• Instructions for the task
Return a copy of each line that holds the string "this".

• Dataset records
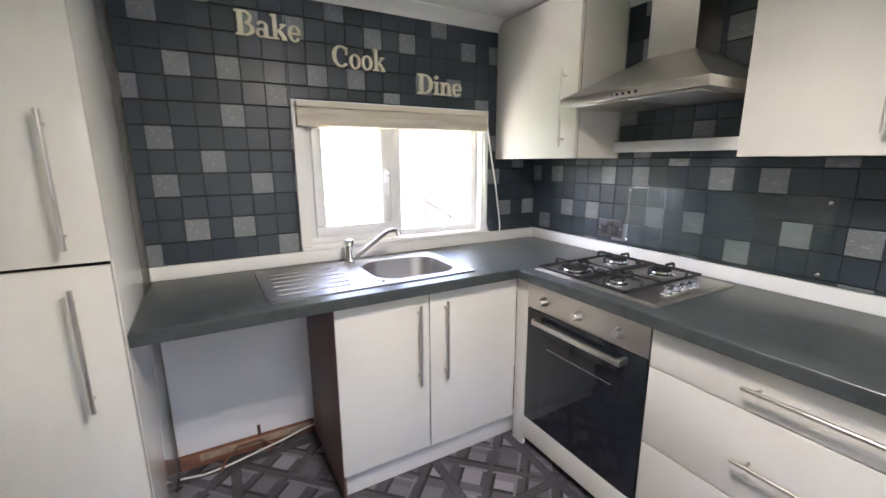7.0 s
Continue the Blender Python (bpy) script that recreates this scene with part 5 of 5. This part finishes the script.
tree("tree", -13.0, 8.4, 6.4, 2.4, 3, "green leafy tree behind the neighbouring roof")
tree("tree", 7.0, -4.2, 3.6, 1.3, 5, "green leafy shrub tree beyond the yard")

# ---------------------------------------------------------------- lounge floor boards
plank_me = {}
for i in range(21):
    w, ln = 0.193, 1.2
    x = W - 0.02 + i * 0.195
    y = N + 0.025 - (i * 0.47) % ln
    while y < LN:
        a, b = max(y, N + 0.025), min(y + ln - 0.002, LN)
        if b - a > 0.05 and x + w < LE + 0.1:
            key = round(b - a, 3)
            if key not in plank_me:
                plank_me[key] = mesh_of("plank", box(0, w, 0, b - a, 0, 0.008, bev=0.0012, seg=1), M_PLANK)
            ob = new("plank", plank_me[key])
            ob.parent = lounge_floor
            ob.location = (x, a, -0.008)
        y += ln

# ---------------------------------------------------------------- wall tiles
ROW, COL = 0.0957, 0.0918
# rows of one repeat, from the lowest; each lists the columns (of six) that are pale
REPEAT = [(5,), (1, 3), (), (0, 4), (2,), (4,), (1,)]
tile_meshes = {}


def tile_mesh(w, h, pale, facing):
    key = (round(w, 3), round(h, 3), pale, facing)
    if key not in tile_meshes:
        t = 0.0065 if pale else 0.005
        w, h = w - 0.0018, h - 0.005
        b = {"x": (-t, 0, -w / 2, w / 2, -h / 2, h / 2), "y": (-w / 2, w / 2, 0, t, -h / 2, h / 2), "n": (-w / 2, w / 2, -t, 0, -h / 2, h / 2)}[facing]
        tile_meshes[key] = mesh_of("tile", box(*b, bev=0.0012, seg=1), M_TILEL if pale else M_TILE)
    return tile_meshes[key]


def tile_field(name, facing, plane, lo, hi, z0, z1, col0, row0, holes, is_pale, label, pitch=COL):
    """Tiles over a backing board; those cut by an edge or an opening are narrower."""
    bm = bmesh.new()
    bk = 0.0055
    spans = [(lo, hi, z0, z1)]
    for h in holes:
        nxt = []
        for a, b, c, d in spans:
            x0, x1, y0, y1 = max(a, h[0]), min(b, h[1]), max(c, h[2]), min(d, h[3])
            if x0 >= x1 or y0 >= y1:
                nxt.append((a, b, c, d))
                continue
            nxt += [(a, x0, c, d), (x1, b, c, d), (x0, x1, c, y0), (x0, x1, y1, d)]
        spans = [s for s in nxt if s[1] - s[0] > 0.002 and s[3] - s[2] > 0.002]
    for a, b, c, d in spans:
        if facing == "x":
            bx(bm, plane - bk, plane - 0.0005, a, b, c, d)
        elif facing == "y":
            bx(bm, a, b, plane + 0.0005, plane + bk, c, d)
        else:
            bx(bm, a, b, plane - bk, plane - 0.0005, c, d)
    th = structure(name, bm, M_GROUT, label, "tiles")
    i0, i1 = math.floor((lo - col0) / pitch) - 1, math.ceil((hi - col0) / pitch) + 1
    j0, j1 = math.floor((z0 - row0) / ROW) - 1, math.ceil((z1 - row0) / ROW) + 1
    for i in range(i0, i1):
        for j in range(j0, j1):
            ca, cb = col0 + (i - 0.5) * pitch, col0 + (i + 0.5) * pitch
            za, zb = row0 + (j - 0.5) * ROW, row0 + (j + 0.5) * ROW
            for a, b, c, d in spans:
                x0, x1, y0, y1 = max(a, ca), min(b, cb), max(c, za), min(d, zb)
                if x1 - x0 < 0.008 or y1 - y0 < 0.01:
                    continue
                ob = new("tile", tile_mesh(x1 - x0, y1 - y0, is_pale(i, j), facing))
                ob.parent = th
                u, z = (x0 + x1) / 2, (y0 + y1) / 2
                ob.location = {"x": (plane - bk, u, z), "y": (u, plane + bk, z), "n": (u, plane - bk, z)}[facing]
    return th


tile_field("tiles_east", "x", E, S + 0.012, 2.943, 0.973, CEIL - 0.062, 2.474, 1.02, [(1.234, 2.326, 0.96, 1.681), (S, 1.173, 1.409, CEIL)],
           lambda i, j: i % 6 in REPEAT[j % 7], "slate grey wall tiles with scattered pale ones round the window")
tile_field("tiles_south", "y", S, 1.566, E - 0.001, 0.973, 1.409, 2.795, 1.036, [],
           lambda i, j: i % 6 in REPEAT[j % 7], "slate grey wall tiles with scattered pale ones behind the hob")
tile_field("tiles_hood", "y", S, 2.606, 3.298, 1.409, CEIL - 0.062, 2.795, 1.036 - ROW, [],
           lambda i, j: i % 6 in REPEAT[j % 7], "slate grey wall tiles with scattered pale ones behind the hood")
NPALE = {4: (0, 2, 7), 3: (5, 9, -2), 2: (2, 10), 1: (-1, 6, 8), 0: (1, 4)}
tile_field("tiles_north", "n", N, 1.396, 2.541, TOP, 1.4, 1.568, 0.972, [], lambda i, j: i in NPALE.get(j, ()), "slate grey splash tiles with scattered pale ones in a white frame", pitch=0.0908)
structure("trim_tile_top", box(1.566, 1.794, S + 0.001, S + 0.012, 1.409, 1.43, bev=0.002), M_CREAM, "cream strip along the top of the tiles", "trim")
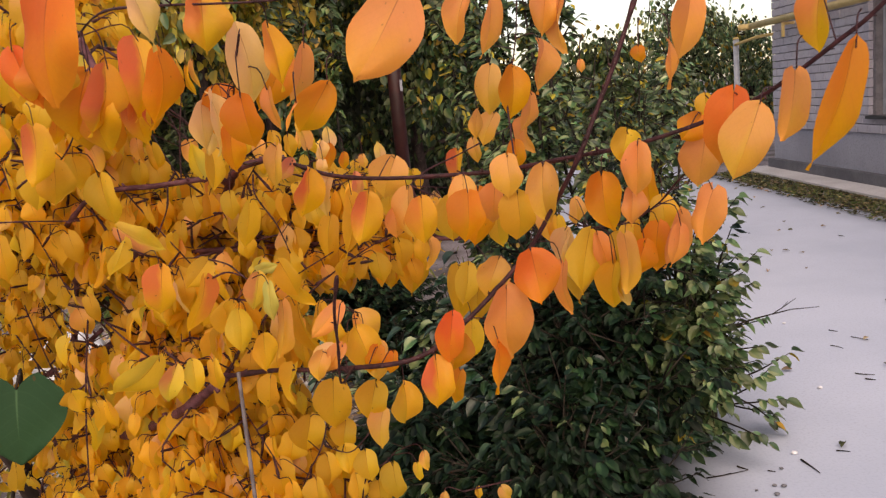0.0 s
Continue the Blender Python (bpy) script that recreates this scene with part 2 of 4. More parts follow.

• Result of the task
Continue the Blender Python (bpy) script that recreates this scene with part 5 of 5. This part finishes the script.
Continue the Blender Python (bpy) script that recreates this scene with part 2 of 4. More parts follow.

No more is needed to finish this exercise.